**WHAT IS NEEDED**
Wherever the string "with" appears, copy the whole line.

------------------------------

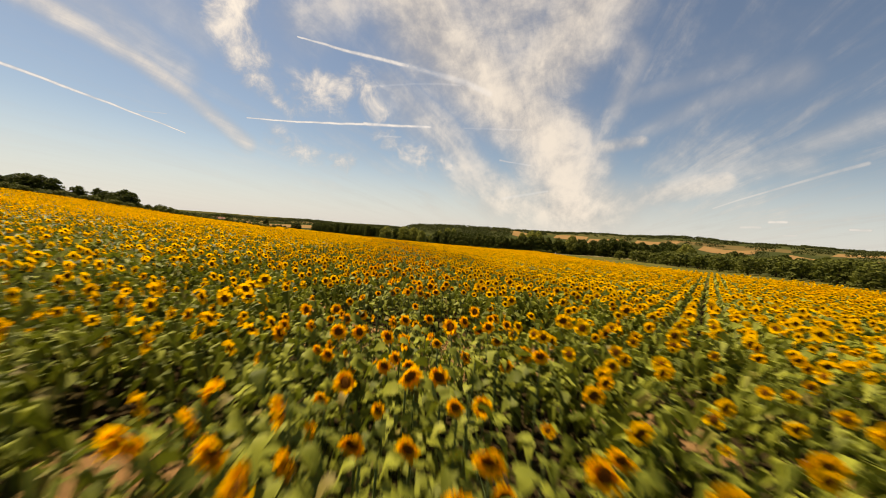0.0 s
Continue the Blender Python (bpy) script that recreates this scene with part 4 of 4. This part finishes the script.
spots = []
for i in range(520):
    az, d = radians(tr.uniform(-6, 62)), tr.uniform(300, 720)
    x, y = d * math.sin(az), 60 + d * math.cos(az)
    if d > 380 or tr.random() < 0.5:
        spots.append((x, y, tr.uniform(6, 11)))
far_woods("valley_woods", spots, "woods and hedges filling the valley floor")
spots = []
for i in range(1000):
    az = tr.uniform(-18, 75)
    d = 1960 + 90 * math.sin(az * 0.3) + tr.normal(0, 45)
    spots.append((d * math.sin(radians(az)), 100 + d * math.cos(radians(az)), tr.uniform(9, 15) * (0.35 if az < -14 else 1.0)))
for i in range(700):
    az, d = tr.uniform(-10, 65), tr.choice([800, 950, 1150, 1300, 1450, 1700]) + tr.normal(0, 25)
    spots.append((d * math.sin(radians(az)), 100 + d * math.cos(radians(az)), tr.uniform(7, 12)))
for i in range(420):
    az, d = radians(tr.uniform(-7.5, 16)), tr.uniform(780, 1060)
    spots.append((d * math.sin(az), 100 + d * math.cos(az), tr.uniform(8, 12)))
for i in range(640):
    az = tr.uniform(-56, -14)
    d = tr.choice([1080, 1150, 1420, 1650, 1960, 1990, 2030]) + tr.normal(0, 25)
    spots.append((d * math.sin(radians(az)), 100 + d * math.cos(radians(az)), tr.uniform(12, 19) if d > 1500 else tr.uniform(5, 8)))
far_woods("hill_woods", spots, "wooded ridges and hedgerows on the far hills")


# ---- buildings, posts, car ----
def church(x, y, turn):
    top = thing("church", Matrix.Translation((x, y, float(ground_z(x, y)) - 4.5)) @ Matrix.Rotation(turn, 4, "Z"), "village church of grey stone with a slender slate spire", "church")
    part("tower", box(bmesh.new(), -3, -3, 0, 3, 3, 15, 0.15), STONE, top)
    bm = bmesh.new()
    bmesh.ops.create_cone(bm, cap_ends=True, segments=8, radius1=3.3, radius2=0.08, depth=14, matrix=Matrix.Translation((0, 0, 22)))
    part("spire", bm, SLATE, top)
    part("nave", box(bmesh.new(), 3, -5, 0, 24, 5, 7, 0.1), STONE, top)
    part("nave_roof", gable(3, -5.5, 24.5, 5.5, 7, 11.5), SLATE, top)
    for k in range(4):
        part("window", box(bmesh.new(), 5.5 + 4.6 * k, -5.06, 2.5, 6.8 + 4.6 * k, -4.9, 5.5), GLASS, top)


def gable(x0, y0, x1, y1, z0, z1):
    bm = bmesh.new()
    ym = (y0 + y1) / 2
    a = [bm.verts.new(p) for p in ((x0, y0, z0), (x1, y0, z0), (x1, y1, z0), (x0, y1, z0), (x0, ym, z1), (x1, ym, z1))]
    for f in ((0, 1, 5, 4), (2, 3, 4, 5), (0, 4, 3), (1, 2, 5), (3, 2, 1, 0)):
        bm.faces.new([a[k] for k in f])
    return bm


def house(x, y, turn, w, d, h):
    top = thing("house", Matrix.Translation((x, y, float(ground_z(x, y)) - 0.2)) @ Matrix.Rotation(turn, 4, "Z"), "plastered village house with a red tiled gable roof", "house", "village houses")
    part("wall", box(bmesh.new(), 0, 0, 0, w, d, h), PLASTER, top)
    part("roof", gable(-0.4, -0.5, w + 0.4, d + 0.5, h, h + d * 0.42), TILE, top)
    part("chimney", box(bmesh.new(), w * 0.7, d * 0.45, h, w * 0.7 + 0.7, d * 0.45 + 0.7, h + d * 0.42 + 0.9), STONE, top)
    for k in range(int(w // 3)):
        part("window", box(bmesh.new(), 1 + 3 * k, -0.05, 1.2, 2.1 + 3 * k, 0.05, 2.6), GLASS, top)


church(-552, 350, 0.6)
for x, y, a, w in ((-668, 352, 0.5, 12), (-700, 365, 0.2, 10), (-652, 400, 0.9, 11), (-640, 340, 0.3, 13), (-715, 330, 0.1, 12), (-610, 418, 0.7, 10), (-395, 594, 0.8, 14), (-408, 604, 0.5, 10)):
    house(x, y, a, w, 8, 4.6)


def marker_post(x, y, turn):
    top = thing("marker_post", Matrix.Translation((x, y, float(ground_z(x, y)) + 0.64)) @ Matrix.Rotation(turn, 4, "Z"), "white roadside marker post with a dark band", "post", "marker posts")
    bm = bmesh.new()
    bmesh.ops.create_cone(bm, cap_ends=True, segments=10, radius1=0.10, radius2=0.085, depth=1.1, matrix=Matrix.Translation((0, 0, 0.5)))
    part("shaft", bm, WHITE, top)
    bm = bmesh.new()
    bmesh.ops.create_cone(bm, cap_ends=True, segments=10, radius1=0.09, radius2=0.05, depth=0.07, matrix=Matrix.Translation((0, 0, 1.085)))
    part("cap", bm, WHITE, top)
    bm = bmesh.new()
    bmesh.ops.create_cone(bm, cap_ends=False, segments=10, radius1=0.094, radius2=0.092, depth=0.16, matrix=Matrix.Translation((0, 0, 0.85)))
    part("band", bm, BLACK, top)


for x, y, h in along_road(19.0, -3.0):
    if -140 < x < 75:
        marker_post(x, y, h)


def stake(x, y):
    top = thing("stake", Matrix.Translation((x, y, float(ground_z(x, y)) - 0.2)) @ Matrix.Rotation(x, 4, "Z"), "weathered wooden stake at the field's edge", "stake", "stakes")
    bm = bmesh.new()
    bmesh.ops.create_cone(bm, cap_ends=True, segments=7, radius1=0.06, radius2=0.05, depth=1.9, matrix=Matrix.Translation((0, 0, 0.9)))
    part("pole", bm, WOOD, top)


for x, y in ((-64.6, 243), (-63.2, 254)):
    stake(x, y)


def car(x, y, turn, paint, label):
    top = thing("car", Matrix.Translation((x, y, float(ground_z(x, y)) + 0.88)) @ Matrix.Rotation(turn, 4, "Z"), label, "car")
    prof = [(-2.0, 0.32), (-2.05, 0.75), (-1.95, 1.0), (-1.55, 1.42), (0.25, 1.46), (1.0, 1.0), (1.85, 0.85), (2.05, 0.6), (2.0, 0.32)]
    bm = bmesh.new()
    sides = [[bm.verts.new((a, s * (0.86 if z < 1.05 else 0.70), z)) for a, z in prof] for s in (-1, 1)]
    bm.faces.new(sides[0])
    bm.faces.new(sides[1][::-1])
    for k in range(len(prof)):
        j = (k + 1) % len(prof)
        bm.faces.new([sides[0][j], sides[0][k], sides[1][k], sides[1][j]])
    bmesh.ops.recalc_face_normals(bm, faces=bm.faces)
    bmesh.ops.bevel(bm, geom=list(bm.edges), offset=0.04, segments=2, affect="EDGES")
    part("body", bm, paint, top)
    for s in (-1, 1):
        bm = bmesh.new()
        q = [bm.verts.new((a, s * w, z)) for a, w, z in ((-1.5, 0.80, 1.05), (0.75, 0.80, 1.05), (0.2, 0.725, 1.38), (-1.3, 0.725, 1.38))]
        bm.faces.new(q if s < 0 else q[::-1])
        bmesh.ops.solidify(bm, geom=bm.faces[:], thickness=0.02)
        part("side_window", bm, GLASS, top)
        for a in (-1.3, 1.25):
            bm = bmesh.new()
            bmesh.ops.create_cone(bm, cap_ends=True, segments=18, radius1=0.31, radius2=0.31, depth=0.2, matrix=Matrix.Translation((a, s * 0.78, 0.31)) @ Matrix.Rotation(radians(90), 4, "X"))
            tyre = part("wheel", bm, RUBBER, top)
            bm = bmesh.new()
            bmesh.ops.create_cone(bm, cap_ends=True, segments=14, radius1=0.19, radius2=0.19, depth=0.22, matrix=Matrix.Translation((a, s * 0.78, 0.31)) @ Matrix.Rotation(radians(90), 4, "X"))
            part("rim", bm, SLATE, tyre)
    bm = bmesh.new()
    box(bm, 0.42, -0.62, 1.02, 0.82, 0.62, 1.36)
    bmesh.ops.rotate(bm, verts=bm.verts, cent=(0.62, 0, 1.2), matrix=Matrix.Rotation(radians(8), 3, "Y"))
    part("windscreen", bm, GLASS, top)


car(-160.5, 386.5, 2.5, WHITE, "small white hatchback car on the road by the trees")

# tall dry grass along the meadow's edge
k = 7000
gx, gy = wr.uniform(-125, -56, k), wr.uniform(205, 300, k)
ok = inside(gx, gy, MEADOW_EDGE) & (np.hypot(gx + 54, gy - 222) < 70 * wr.random(k) ** 0.5 + 12)
v, t = blades(np.stack([gx[ok], gy[ok]], 1), 0.24, 0.02, [DRYGRASS], 0.9)
tagged(new("meadow_grass", mesh_of("meadow_grass", v, t, [MEADOWGRASS])), "tall dry meadow grass at the edge of the sunflowers", "grass", kind="stuff")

------------------------------

**SOLUTION FOR THIS TASK**
Continue the Blender Python (bpy) script that recreates this scene with part 4 of 4. This part finishes the script.
    top = thing("church", Matrix.Translation((x, y, float(ground_z(x, y)) - 4.5)) @ Matrix.Rotation(turn, 4, "Z"), "village church of grey stone with a slender slate spire", "church")
    top = thing("house", Matrix.Translation((x, y, float(ground_z(x, y)) - 0.2)) @ Matrix.Rotation(turn, 4, "Z"), "plastered village house with a red tiled gable roof", "house", "village houses")
    top = thing("marker_post", Matrix.Translation((x, y, float(ground_z(x, y)) + 0.64)) @ Matrix.Rotation(turn, 4, "Z"), "white roadside marker post with a dark band", "post", "marker posts")